The Iceman: A Novel of Otzi
Outskirts Press (2020)
Reviewed by Megan Weiss for Reader Views (1/2021)
Jeanne Blanchet’s “The Iceman: A Novel of Otzi” is a fictional imagining of the life of Otzi, a 5,300-year-old mummy which was discovered preserved in ice in 1991 in the Italian Alps. Upon his birth, a shaman foretold of a glorifying prophecy: he would travel far, learn, and disseminate new knowledge to many cultures, and endure throughout countless generations. Gisla, Otzi’s mother, made it her mission to impart this vision to her son to inspire him to rise to accomplish the glorious things the shaman perceived. Struggling to emerge out of his older brother’s shadow as a young boy, Otzi falls under the tutelage of his uncle, Frizi, and becomes a skilled tradesman. During his resplendent career he meets numerous peoples of different tribes and regions, learns of new materials, and has children of his own. Otzi will also face strife, however, as he begins to feel the beginnings of arthritis in his bones as a young man, endures avalanches and even is taken captive. Overall, his passion for trade will kickstart his destiny and, therefore, make the old shaman’s prophecy a reality.
“The Iceman: A Novel of Otzi” immediately called to me. I studied Anthropology and Archaeology in college, so I am quite familiar with Otzi and the events surrounding the mummy’s discovery. Historians, archaeologists, and cultural anthropologists have been working to piece together this mysterious man’s life for decades now, with very few artifacts and evidence to go on. Though the glacier he was entombed in for 5,300 years helped preserve Otzi’s body wonderfully, nature still, unfortunately, likely erased a lot of clues that might have further helped establish who Otzi really was, where he came from, and how and why he truly died.

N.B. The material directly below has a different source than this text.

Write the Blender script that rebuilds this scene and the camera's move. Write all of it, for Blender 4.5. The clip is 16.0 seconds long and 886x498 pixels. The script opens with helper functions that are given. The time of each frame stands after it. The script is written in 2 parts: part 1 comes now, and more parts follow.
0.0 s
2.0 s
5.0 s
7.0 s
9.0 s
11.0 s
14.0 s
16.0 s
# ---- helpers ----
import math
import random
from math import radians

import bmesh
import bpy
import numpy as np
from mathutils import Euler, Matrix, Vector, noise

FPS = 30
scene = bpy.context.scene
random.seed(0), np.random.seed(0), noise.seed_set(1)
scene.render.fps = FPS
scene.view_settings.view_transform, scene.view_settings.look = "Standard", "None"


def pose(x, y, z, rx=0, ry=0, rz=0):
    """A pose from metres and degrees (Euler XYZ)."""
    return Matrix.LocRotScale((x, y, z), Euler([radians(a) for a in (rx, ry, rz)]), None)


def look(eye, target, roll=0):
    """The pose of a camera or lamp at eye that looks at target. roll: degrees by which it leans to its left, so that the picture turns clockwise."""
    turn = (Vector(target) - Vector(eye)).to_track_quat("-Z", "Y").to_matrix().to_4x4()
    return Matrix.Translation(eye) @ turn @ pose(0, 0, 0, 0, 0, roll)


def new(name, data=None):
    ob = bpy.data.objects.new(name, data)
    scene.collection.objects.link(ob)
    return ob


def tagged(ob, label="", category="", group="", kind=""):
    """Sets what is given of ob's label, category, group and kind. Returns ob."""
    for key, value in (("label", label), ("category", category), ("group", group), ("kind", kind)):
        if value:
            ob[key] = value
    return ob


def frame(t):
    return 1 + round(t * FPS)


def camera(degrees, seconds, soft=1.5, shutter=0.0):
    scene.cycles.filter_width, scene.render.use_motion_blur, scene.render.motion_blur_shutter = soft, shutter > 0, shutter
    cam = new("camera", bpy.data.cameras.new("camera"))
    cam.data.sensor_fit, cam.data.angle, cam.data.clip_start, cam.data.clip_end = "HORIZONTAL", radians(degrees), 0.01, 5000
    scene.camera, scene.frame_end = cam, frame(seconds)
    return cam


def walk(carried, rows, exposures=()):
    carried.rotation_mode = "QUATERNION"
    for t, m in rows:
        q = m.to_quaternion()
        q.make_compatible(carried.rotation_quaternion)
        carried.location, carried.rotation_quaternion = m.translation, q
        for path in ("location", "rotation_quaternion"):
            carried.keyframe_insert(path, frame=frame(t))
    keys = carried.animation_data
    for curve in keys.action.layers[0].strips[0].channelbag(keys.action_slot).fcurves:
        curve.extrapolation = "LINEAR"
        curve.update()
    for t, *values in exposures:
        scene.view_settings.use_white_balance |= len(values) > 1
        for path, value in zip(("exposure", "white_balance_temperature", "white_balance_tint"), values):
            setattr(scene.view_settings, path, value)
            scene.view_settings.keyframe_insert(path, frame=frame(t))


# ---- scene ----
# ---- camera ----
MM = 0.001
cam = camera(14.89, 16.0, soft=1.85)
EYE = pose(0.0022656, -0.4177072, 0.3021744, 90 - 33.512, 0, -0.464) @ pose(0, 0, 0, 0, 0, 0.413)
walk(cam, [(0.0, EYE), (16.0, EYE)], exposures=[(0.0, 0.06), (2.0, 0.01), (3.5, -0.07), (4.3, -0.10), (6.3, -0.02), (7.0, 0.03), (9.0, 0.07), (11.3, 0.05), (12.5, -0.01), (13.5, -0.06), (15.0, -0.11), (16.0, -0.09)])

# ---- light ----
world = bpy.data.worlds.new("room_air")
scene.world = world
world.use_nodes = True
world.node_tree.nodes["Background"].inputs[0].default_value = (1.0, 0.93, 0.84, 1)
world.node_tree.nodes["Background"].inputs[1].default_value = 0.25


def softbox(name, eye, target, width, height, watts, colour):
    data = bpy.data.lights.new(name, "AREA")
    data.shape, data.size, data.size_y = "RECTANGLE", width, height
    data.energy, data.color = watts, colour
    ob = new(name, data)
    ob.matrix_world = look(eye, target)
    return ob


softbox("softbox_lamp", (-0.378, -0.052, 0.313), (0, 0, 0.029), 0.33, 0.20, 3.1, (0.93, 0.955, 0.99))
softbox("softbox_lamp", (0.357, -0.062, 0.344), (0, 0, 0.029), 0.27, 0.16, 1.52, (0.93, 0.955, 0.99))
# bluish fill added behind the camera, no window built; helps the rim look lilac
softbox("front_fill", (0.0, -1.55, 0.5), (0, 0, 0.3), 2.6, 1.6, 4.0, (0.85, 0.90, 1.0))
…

“The Iceman: A Novel of Otzi” is quite a realistic imagining of who this man might have been. Little is known still about a lot of the early humans who inhabited the lands of Europe in pre-historic times, so it was important that the author both invent a compelling character while also trying to stay true to the history that is known. The idea that there was a wide network of tribes across the Italian Alps that, though spread far apart and speaking different languages, still functioned as a successful trading enterprise is one of the most fascinating aspects of this period of history. In modern times, language barriers can often become hard-stops in business, and even casual, negotiations. The fact that ancient peoples and tribes could interact peacefully and tactfully in order to create mutually beneficial trading relationships shows that as long as humans strive to try to work together and find common ground, understanding can be found pretty much anywhere.
I did find that sometimes the pacing in “The Iceman: A Novel of Otzi” felt inconsistent in some places. There were some instances where several chapters would span the course of a few months or a year, whereas in others one chapter might encompass several years at a time. This made it hard at times to discern where Otzi was in his lifeline: child, teenager, or adult. For instance, it was a little jarring when Otzi started discussing his desire for children, because at the time I thought he was still a very young teenager. It wasn’t difficult to find my bearings, but some readers who rely on distinct timelines might have trouble.
Overall, “The Iceman: A Novel of Otzi” is really a phenomenal example of how history and fiction can fit well together. When a historian or an archaeologist look at notes and evidence, a lot of what we do sometimes feels like piecing together pieces of a story. History is a narrative in and of itself, which means that sometimes turning to fiction as a mode to flesh out ideas may actually help in furthering historical research and discovery. I am glad to see this niche of the genre blossoming more in the last several years and would recommend Blanchet’s book to any avid history lovers out there.